▶ _Direction_
From the first line of the data below through the line bearing "return Vector((cx +", reproduce each line exactly; do not include pictures.

▶ _Dataset excerpt_
——————————
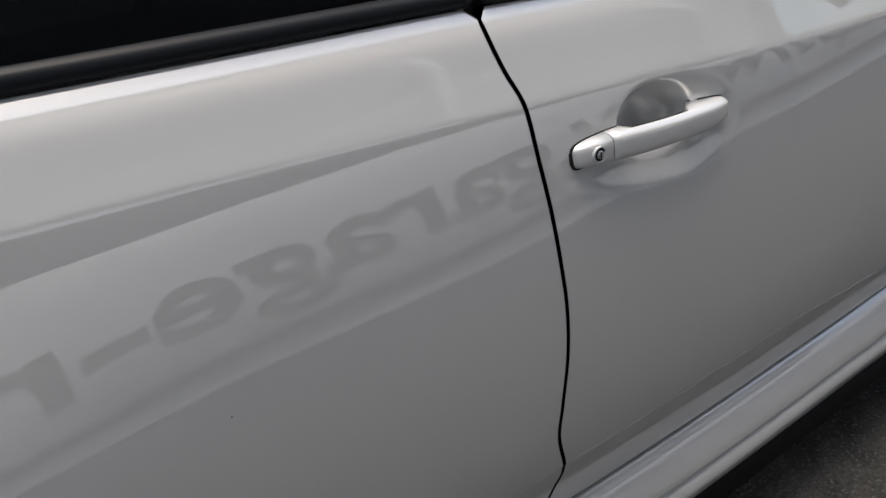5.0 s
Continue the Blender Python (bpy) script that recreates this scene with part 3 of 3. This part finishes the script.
def wheel_at(cx, full):
    wheel = new("wheel")
    wheel.parent = car
    cz = 0.327
    part("tyre", lathe(TYRE, 128, cx, cz), RUBBER, wheel)
    part("rim", lathe([(0.252, 0.010), (0.2525, 0.003), (0.250, 0.0005), (0.246, 0.001), (0.2435, 0.006), (0.2395, 0.008), (0.236, 0.016), (0.233, 0.024)], 128, cx, cz), GUN, wheel)
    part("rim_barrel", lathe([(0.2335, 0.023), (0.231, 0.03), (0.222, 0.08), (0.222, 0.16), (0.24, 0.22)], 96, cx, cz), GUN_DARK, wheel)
    part("brake_disc", lathe([(0.165, 0.125), (0.163, 0.118), (0.10, 0.118), (0.095, 0.108), (0.07, 0.106), (0.0005, 0.106)], 64, cx, cz), IRON, wheel)
    part("barrel_back", lathe([(0.223, 0.17), (0.16, 0.175), (0.0005, 0.18)], 48, cx, cz), BLACK, wheel)
    if not full:
        return
    # raised edges: each outlines one window between two spokes, in a U round the hub
    def face_y(r):
        t = min(max((r - 0.07) / 0.17, 0), 1)
        return 0.068 - 0.052 * t ** 1.5

    def at(r, ang, y):
        return Vector((cx + r * math.cos(ang), y, cz + r * math.sin(ang)))

    for k in range(12):
        a0, a1 = radians(30 * k + 20), radians(30 * (k + 1) + 20)
        mid = (a0 + a1) / 2
        half = []
        for r in np.linspace(0.242, 0.125, 9):
            half.append((r, (0.0095 + 0.0035 * ((r - 0.125) / 0.117) ** 2) / r))
        for r, f in ((0.112, 0.122), (0.101, 0.145), (0.093, 0.178), (0.089, 0.215)):
            half.append((r, f))
        path = [at(r, a0 + off, face_y(r)) for r, off in half] + [at(0.0875, mid, face_y(0.0875))] + [at(r, a1 - off, face_y(r)) for r, off in half[::-1]]
        rings = []
        for i, p in enumerate(path):
            t = (path[min(i + 1, len(path) - 1)] - path[max(i - 1, 0)]).normalized()
            n = t.cross(Vector((0, 1, 0))).normalized()
            rings.append([p + n * (0.0026 * u) + Vector((0, 0.016 * v, 0)) for u, v in ((-1.2, 1), (-1, 0.15), (-0.7, -0.02), (0, -0.1), (0.7, -0.02), (1, 0.15), (1.2, 1))])
        part("spoke_edge", loft(rings), GUN, wheel)
        rings = []
        for r in np.linspace(0.07, 0.24, 9):
            w = 0.0095 + 0.003 * max(0, (r - 0.125) / 0.117) ** 2 + 0.012 * step(0.125, 0.08, r)
            y = face_y(r) + 0.004
            t = Vector((-math.sin(a0), 0, math.cos(a0)))
            p = at(r, a0, y)
            rings.append([p + t * w, p - t * w, p - t * w + Vector((0, 0.012, 0)), p + t * w + Vector((0, 0.012, 0))])
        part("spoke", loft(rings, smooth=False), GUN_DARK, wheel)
    part("hub", lathe([(0.090, 0.0870), (0.090, 0.0710), (0.084, 0.0650), (0.078, 0.0650), (0.074, 0.0680)], 60, cx, cz), GUN, wheel)
    part("hub_well", lathe([(0.0735, 0.0692), (0.072, 0.0810), (0.068, 0.0950), (0.036, 0.0950), (0.034, 0.0800), (0.031, 0.0750), (0.0005, 0.0750)], 60, cx, cz), PLASTIC_GLOSS, wheel, "black recess round the lug nuts")
    part("hub_ring", lathe([(0.0738, 0.0680), (0.0712, 0.0800), (0.0675, 0.0920)], 60, cx, cz), CHROME_DARK, wheel, "polished inner hub ring")
    part("centre_cap", lathe([(0.030, 0.0740), (0.029, 0.0705), (0.020, 0.0690), (0.0005, 0.0690)], 36, cx, cz), PLASTIC_GLOSS, wheel, "black centre cap")
    for k in range(5):
        a = radians(72 * k + 24)
        x, z = cx + 0.057 * math.cos(a), cz + 0.057 * math.sin(a)
        part("lug_well", lathe([(0.0135, 0.0942), (0.0125, 0.0939), (0.012, 0.0990), (0.0005, 0.0990)], 20, x, z), BLACK, wheel)
        part("lug_nut", lathe([(0.0085, 0.0990), (0.0085, 0.0790), (0.006, 0.0750), (0.0005, 0.0750)], 6, x, z), NUT, wheel, "red anodised lug nut")
    cal = [superring(cx - 0.115, y, cz + 0.07, 0.035, 0.075, 18, 3, "y") for y in (0.100, 0.105, 0.13, 0.14)]
    part("brake_caliper", loft(cal), IRON, wheel)
    for i, (u, v, w, h) in enumerate(((-0.006, 0.030, 0.012, 0.003), (-0.006, 0.022, 0.012, 0.003), (-0.006, 0.012, 0.012, 0.003), (-0.006, 0.0, 0.012, 0.003), (-0.001, 0.006, 0.003, 0.010), (-0.012, 0.017, 0.003, 0.008))):
        x, z = cx - 0.196, cz + 0.035
        part("rim_mark", box_bm((x + u, 0.0235, z + v), (x + u + w, 0.026, z + v + h), 0.0006, 1), SILVER, wheel)


wheel_at(0.016, True)
wheel_at(-2.65, False)
for cx in (0.0, -2.65):
    inner = [[(cx + r * math.cos(a), y, 0.335 + r * math.sin(a)) for a in np.linspace(-0.55, math.pi + 0.55, 40)] for r, y in ((0.351, 0.045), (0.358, 0.05), (0.362, 0.30), (0.05, 0.32))]
    bm = bmesh.new()
    vs = [[bm.verts.new(p) for p in r] for r in inner]
    for a, b in zip(vs, vs[1:]):
        for i in range(len(a) - 1):
            bm.faces.new((a[i], a[i + 1], b[i + 1], b[i])).smooth = True
    part("arch_liner", bm, BLACK, car, "black wheel arch liner")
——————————
▶ _Exercise result_
5.0 s
Continue the Blender Python (bpy) script that recreates this scene with part 3 of 3. This part finishes the script.
def wheel_at(cx, full):
    wheel = new("wheel")
    wheel.parent = car
    cz = 0.327
    part("tyre", lathe(TYRE, 128, cx, cz), RUBBER, wheel)
    part("rim", lathe([(0.252, 0.010), (0.2525, 0.003), (0.250, 0.0005), (0.246, 0.001), (0.2435, 0.006), (0.2395, 0.008), (0.236, 0.016), (0.233, 0.024)], 128, cx, cz), GUN, wheel)
    part("rim_barrel", lathe([(0.2335, 0.023), (0.231, 0.03), (0.222, 0.08), (0.222, 0.16), (0.24, 0.22)], 96, cx, cz), GUN_DARK, wheel)
    part("brake_disc", lathe([(0.165, 0.125), (0.163, 0.118), (0.10, 0.118), (0.095, 0.108), (0.07, 0.106), (0.0005, 0.106)], 64, cx, cz), IRON, wheel)
    part("barrel_back", lathe([(0.223, 0.17), (0.16, 0.175), (0.0005, 0.18)], 48, cx, cz), BLACK, wheel)
    if not full:
        return
    # raised edges: each outlines one window between two spokes, in a U round the hub
    def face_y(r):
        t = min(max((r - 0.07) / 0.17, 0), 1)
        return 0.068 - 0.052 * t ** 1.5

    def at(r, ang, y):
        return Vector((cx + r * math.cos(ang), y, cz + r * math.sin(ang)))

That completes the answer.